La crucifixion du retable d'Issenheim, 1512
Le retable d'Issenheim
de Matthias Grünewald
musée Unterlinden de Colmar
Gilles Castelnau
3 avril 2012
On célèbre à Colmar le 500e anniversaire du début de la réalisation par le peintre Matthias Grünewald du fameux retable d’Issenheim qui se trouve au musée d'Unterlinden. Cette peinture saisissante provient du couvent des Antonins à Issenheim, au sud de Colmar, où l’on soignait les malades atteints de la terrible maladie dite du feu de saint Antoine, provoquée par les carences alimentaires du temps.

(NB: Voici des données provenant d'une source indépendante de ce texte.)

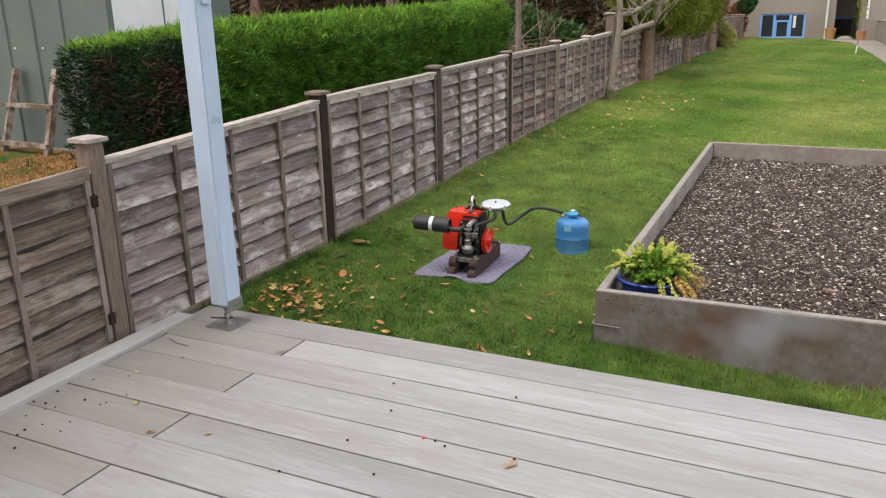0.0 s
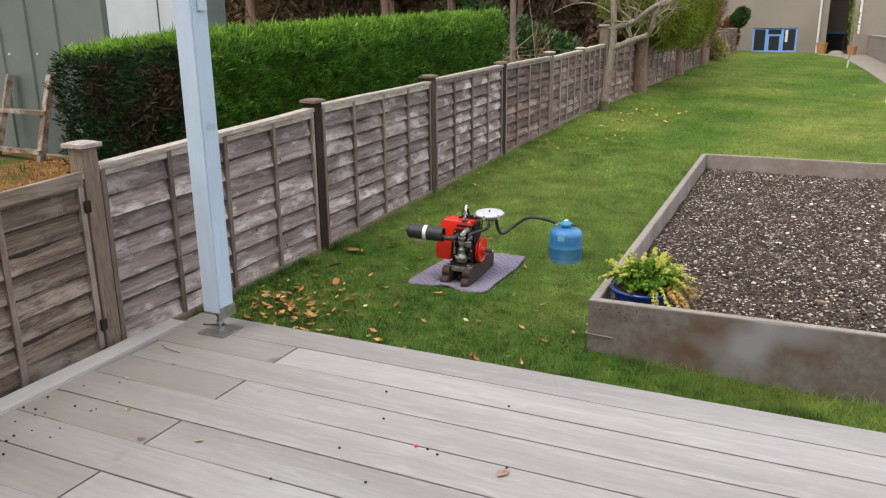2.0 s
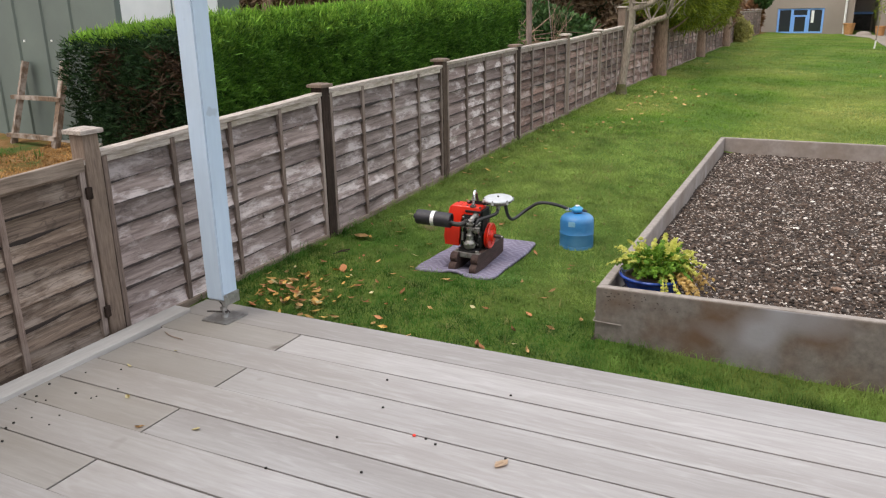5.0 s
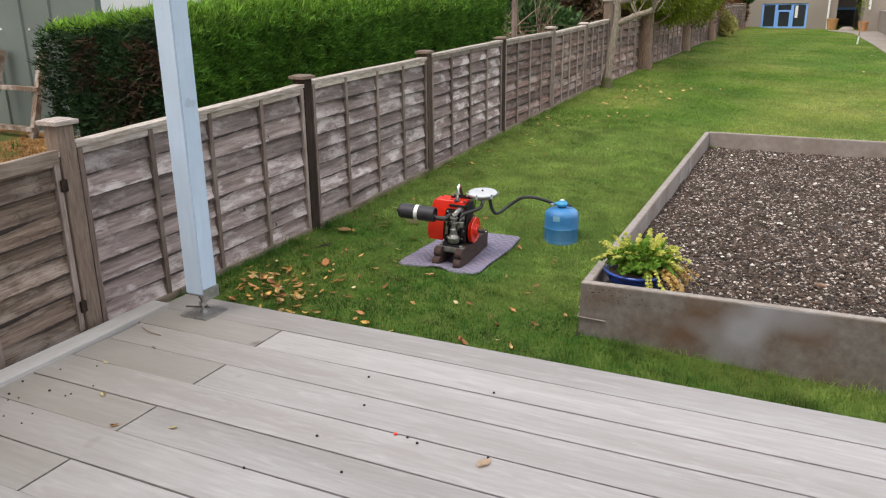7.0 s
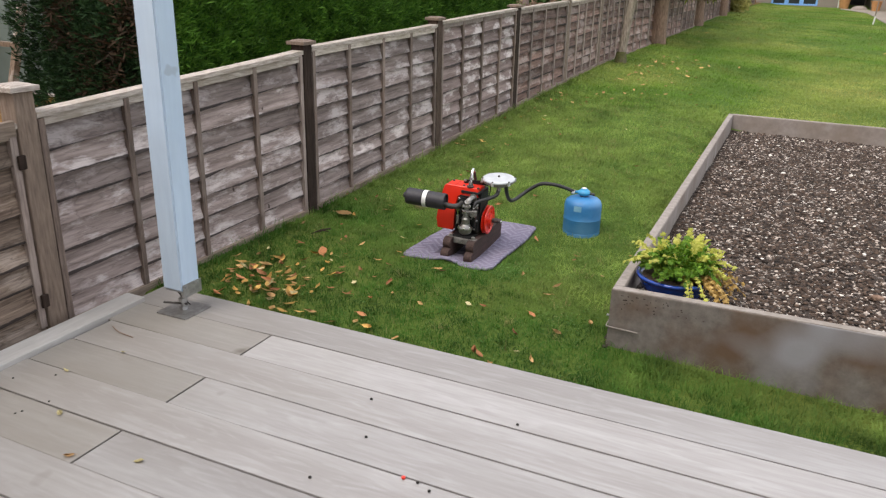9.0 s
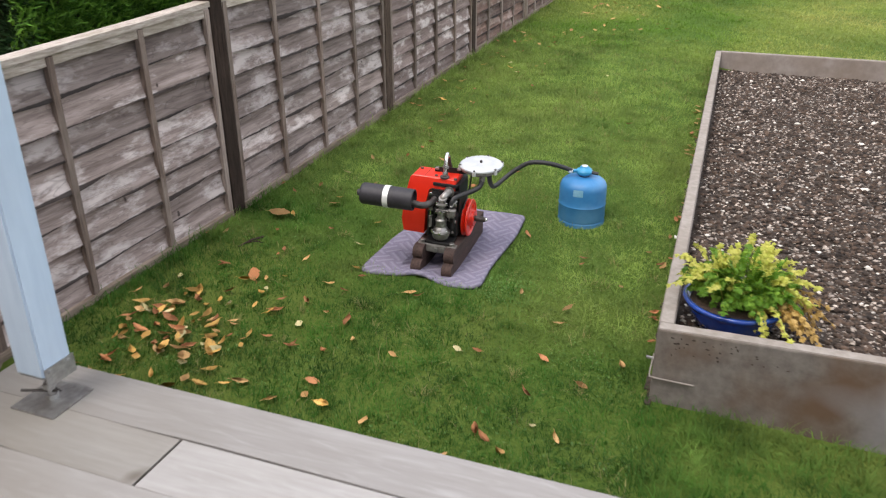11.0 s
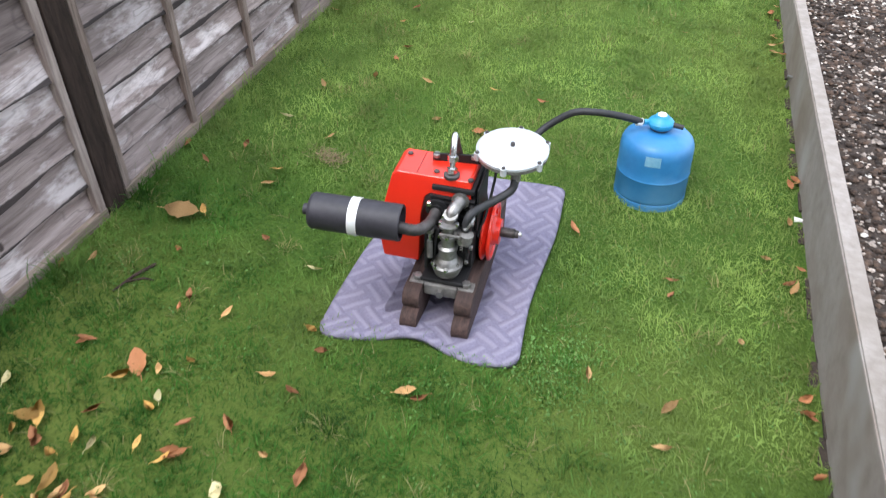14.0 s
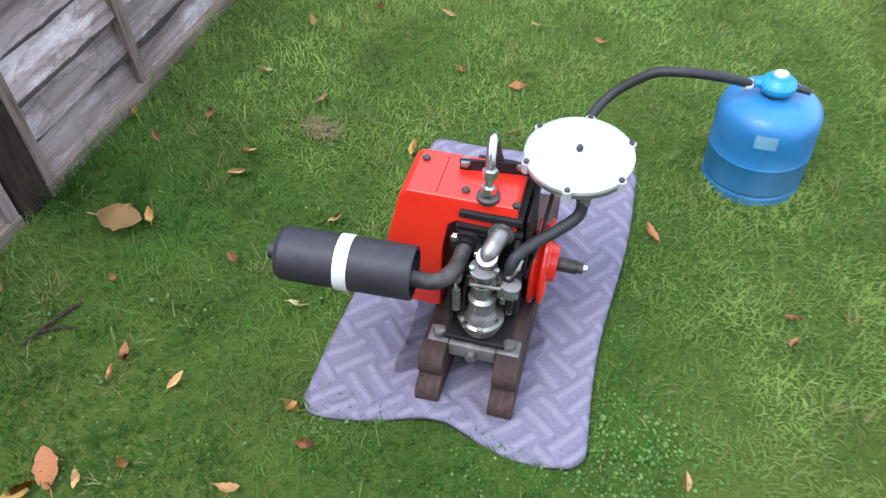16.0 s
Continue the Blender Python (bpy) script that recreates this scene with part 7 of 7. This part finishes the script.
blades("lawn_grass", 74, 3600, (0.0, 5.2, 4.5, 13), lawn_free, 0.030, 0.0055, M_grass_far, "green lawn grass along the fence")
blades("lawn_grass", 75, 900, (0.0, 5.0, 13, 36), lawn_free, 0.026, 0.010, M_grass_far, "green lawn grass towards the house")
blades("dry_grass", 76, 750, (0.0, 2.14, -1.42, 5), lawn_free, 0.04, 0.0018, M_straw, "dry straw-coloured blades in the lawn")
blades("fence_grass", 77, 9000, (0.0, 0.09, -1.4, 6), lawn_free, 0.06, 0.0026, M_grass, "longer grass along the fence's foot")
blades("neighbour_grass", 79, 500, (-5.5, -0.3, -1.5, 1.5), lambda x, y: np.sin(x * 3) * np.sin(y * 4 + x) > 0.35, 0.07, 0.006, M_grass, "rough tufts of grass behind the fence")

blades("neighbour_litter", 80, 2600, (-5.5, -0.3, -2.6, 1.5), lambda x, y: np.sin(x * 2.3 + 1) * np.sin(y * 3 + x) > -0.5, 0.026, 0.010, M_litter, "orange-brown leaf litter behind the fence")


def clover(count, seed, area):
    """Patches of small round-leaved weeds in the lawn, one mesh."""
    rng = np.random.default_rng(seed)
    hubs = np.stack([area[0] + (area[1] - area[0]) * rng.random(150), area[2] + (area[3] - area[2]) * rng.random(150)], -1)
    at = hubs[rng.integers(0, 150, count)] + rng.normal(0, 0.07, (count, 2))
    at = at[lawn_free(at[:, 0], at[:, 1]) & (at[:, 0] > 0.02)]
    n = len(at)
    a = rng.random((n, 1)) * math.tau + np.arange(6)[None] * math.tau / 6
    r = (0.0024 * np.exp(rng.normal(0, 0.3, (n, 1)))) * np.array([1, 0.8, 1, 0.8, 1, 0.8])[None]
    tilt = rng.normal(0, 0.35, (n, 2, 1))
    x, y = r * np.cos(a), r * np.sin(a)
    z = (ground(at[:, 0], at[:, 1]) + rng.uniform(0.008, 0.022, n))[:, None] + x * tilt[:, 0] + y * tilt[:, 1]
    v = np.stack([x + at[:, :1], y + at[:, 1:], z], -1).reshape(-1, 3)
    i = 6 * np.arange(n)[:, None]
    f = np.concatenate([np.stack([i, i + 1, i + 2, i + 3], -1), np.stack([i, i + 3, i + 4, i + 5], -1)], 1).reshape(-1, 4)
    return tagged(new("clover", flat_mesh("clover", v, f, M_weed)), "patches of small pale clover leaves in the lawn", "weeds", kind="stuff")


clover(9000, 91, (0.05, 2.1, -1.35, 3.0))
clover(900, 92, (1.40, 1.52, -0.34, -0.12))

Le feu de saint Antoine provoquait notamment la nécrose des pieds et des mains avec des spasmes douloureux, des maux de tête et des hallucinations. Les Antonins les soignaient comme ils pouvaient avec du pain de bonne qualité et un breuvage à base de vin dans lequel macéraient des plantes et auquel on ajoutait une relique de saint Antoine. Il y avait aussi un baume anti-inflammatoire à base de plantes.
Et les malades pouvaient venir partager leur douleur avec la grande et terrible figure du Crucifié, que Matthias Grünewald avait justement peinte pour eux, symbole, certes, de toute la souffrance du monde mais aussi précisément de la leur.
Voyez, par exemple les doigts que Marie-Madeleine, à genoux à gauche de la croix, tend vers le haut et qu'elle semble montrer au Christ : ils sont agités de la même contraction que précisément les siens écartelés par son martyre.
Les malades devaient bien prendre conscience qu’ils pouvaient eux aussi, comme Madeleine, tendre vers le Christ leurs propres doigts pareillement convulsés par la maladie et communiquer ainsi avec lui dans leur malheur.
Les pieds du Christ, énormes, déformés, sanglants et bleuis par le poids du corps pesant sur les clous, répondaient eux aussi au supplice provoqué par le feu de saint Antoine.
D’ailleurs, à droite de la croix, le personnage de Jean Baptiste désigne du doigt Celui qui meurt sous un ciel noir, dont le poids de la douleur fait fléchir les branches de la croix, et qui, seul, peut vraiment attirer tous les regards de souffrance du monde.

La résurrection du retable d'Issenheim, 1512
Grünewald a aussi peint la Résurrection. Le visage du Christ se détache sur un gigantesque cercle lumineux comme un soleil énorme montant dans le ciel noir – qui est maintenant tacheté d’étoiles. Sa chevelure est dorée, ses yeux regardent en face le spectateur impressionné, ses bras aux mains percées sont levés en un geste d’envol, de victoire, de bénédiction peut-être. Son manteau rouge, symbole de vie, de renouveau pour ceux qui regardent, d’espérance pour les malades : Renouveau, délivrance, intérieure en tous cas, courage force d’affronter la vie telle qu’elle est.
Georges Bischoff, historien et professeur à l’Université de Strasbourg a remarqué qu’au 16e siècle déjà, la souffrance exprimée dans ce retable jetait une lumière saisissante sur les malheurs de la Guerre des Paysans qui ensanglantait l’Allemagne dans les années 1525 et faisait lever sur eux l’espérance fantastique de la résurrection qu’il représentait, comme si Grünewald avait été lui-même engagé dans ce drame.
Les nouveaux spectateurs de ce retable que nous sommes aujourd’hui, 500 ans après sa création, pourrons-nous y puiser à nouveau, encore et toujours, le courage d’affronter la souffrance dans l’esprit du Ressuscité.
Bien sur,
Aujourd'hui, 500 ans après Grünewald, le même Évangile de la Résurrection du Crucifié fait surgir en nous aussi, , le dynamisme créateur qui nous permet effectivement d’affronter la vie telle qu’elle se présente à nous.
On comprend vraiment le message de Pâques lorsqu’on en fait personnellement l’expérience. Encore faut-il ouvrir son cœur à cet Esprit créateur. Le salut de Dieu surgit d’une Présence en nous, qui est plus que nous mais qui n'est pas sans nous. Comment l’éprouver si l’on demeure passif, sans projets et sans espérance, si l’on n’a jamais le temps de méditer quelques instants et si l’on croit ne pouvoir compter que sur soi-même. Le témoignage magnifique de Grünewald nous appelle à lutter avec foi et espérance contre le pessimisme afin de participer à l’Esprit de Résurrection qui nous délivre de la dépression du Vendredi-saint.